Para ser sincera, el simple hecho de que este asunto tuviera nombre me reconfortó. Porque he pasado años de mi vida pensando que mi cuerpo debe tener algo mal, ya que todos los adultos que conozco eligen levantarse temprano. Aparentemente, el 50% de la población tiene un cronotipo intermedio, es decir, que suele dormir entre las 12:00 AM y las 8:00 AM. Pero también existen los de cronotipo matutino (el de mi fantasía) y los de cronotipo vespertino, cuyo horario de sueño suele ser entre las 3:00 AM y las 11:00 AM, que representan el 25% de las personas.
Esta información técnicamente insignificante aumentó temporalmente mi tolerancia con mi alarma de las mañanas. En parte, creo que saber que la cuarta parte de las personas se siente igual me hizo sentir abstractamente acompañada. Pensar en todos los de cronotipo vespertino que se tienen que levantar aún más temprano que yo para hacer su día a día fue mi consuelo por varios días. En el fondo, creo que lo que pasó fue que dejé de ser tan dura al juzgarme a mí misma por no sentir la compulsión genética de madrugar.
El consuelo colectivo, eso sí, me duró un par de semanas solamente. Luego se me empezó a hacer insuficiente. Hay un lapso en el que uno puede alentarse a sí mismo con el mismo argumento, supongo; luego empieza a volver el autocuestionamiento. Egoístamente, sabía que necesitaba una razón más tangible para seguir despertándome temprano. Y no hablo de la promesa de la vida más larga, sino de algo simple, asequible, de satisfacción inmediata.

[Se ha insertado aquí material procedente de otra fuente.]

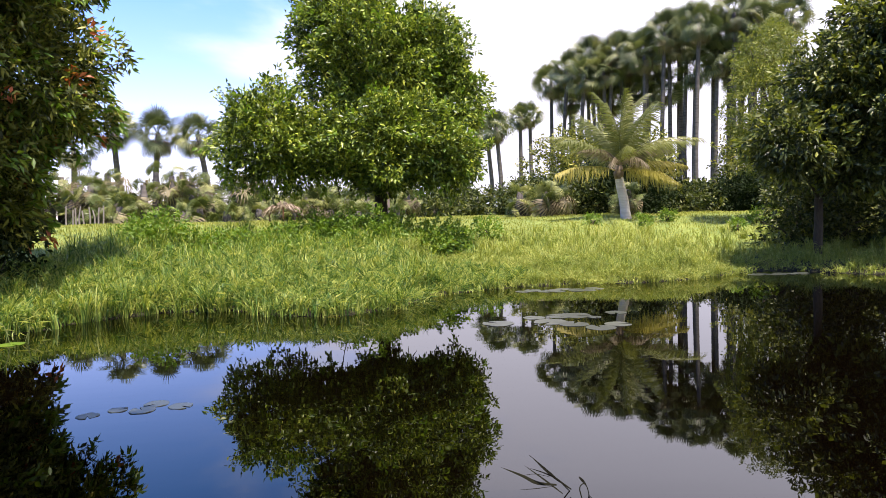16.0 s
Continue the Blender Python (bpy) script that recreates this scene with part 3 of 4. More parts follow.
def set_leaf(parent, me, where, turn, pitch, roll=0.0, size=1.0, name="leaf"):
    """Turned round the trunk, raised by pitch (radians), rolled on its stalk."""
    ob = part(name, me, parent)
    ob.matrix_basis = Matrix.Translation(where) @ Matrix.Rotation(turn, 4, "Z") @ Matrix.Rotation(-pitch, 4, "Y") @ Matrix.Rotation(roll, 4, "X") @ Matrix.Scale(size, 4)
    return ob


def toddy_palm(base, crown, seed, size=1.0, group=""):
    """A tall palm: slim trunk, round head of stiff fan leaves and a skirt of dry ones."""
    rnd = random.Random(seed)
    own = thing("toddy_palm", "tall slim toddy palm with a round head of fan leaves", "palm tree", base, group=group)
    top = Vector(crown) - Vector(base)
    side = Vector((rnd.uniform(-0.3, 0.3), 0, 0))
    line = curve_points([(0, 0, -0.2), top * 0.33 + side, top * 0.7 + side * 0.5, top], 4)
    radii = tapered(len(line), 0.22, 0.17)
    radii[0] = 0.32
    part("trunk", smooth(mesh_of("trunk", *tube(line, radii, 8), PALMBARK)), own)
    for k in range(26):
        up = 1 - (k + rnd.random()) / 26
        set_leaf(own, TODDY_FANS[0 if up > 0.6 else 1 if up > 0.25 else 2], top, k * 2.4 + rnd.uniform(-0.25, 0.25), radians(-58 + 143 * up ** 0.9), rnd.uniform(-1.3, 1.3), size * rnd.uniform(0.8, 1.1))
    for k in range(6):
        set_leaf(own, FANS_DRY[k % 2], top - Vector((0, 0, 0.25)), k * 2.4 + rnd.random(), radians(rnd.uniform(-78, -45)), rnd.uniform(-0.7, 0.7), size * rnd.uniform(0.7, 0.95), "dry_leaf")
    return own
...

Mi solución no fue la más profunda del mundo, pero me ha funcionado hasta ahora: hice un breve repaso de las actividades que hago en la mañana y elegí las dos más motivantes (café y podcasts), con la idea de adelantarlas y convertirlas en mi razón para levantarme con más entusiasmo. Ahora, cuando suena la alarma, me visualizo haciéndome un café (normalmente lo tomaba casi al final de mi rutina) y escuchando un podcast que me gusta (solía dejarlo para el trayecto al trabajo). Los días que empiezo a resistir la salida de la cama adorno la historia: pienso en el olor del café filtrándose, en la voz de los locutores, en mi energía más alta.
Está claro que no estoy aquí para asegurar que ya soy una persona mañanera. Pero sí puedo decir que básicamente soy Pavlov y también el perro. Me autoentrené para tener algo concreto y banal a lo que aspirar entre que abro los ojos y me pongo de pie (al menos mientras me acostumbro a madrugar, para mi cronotipo).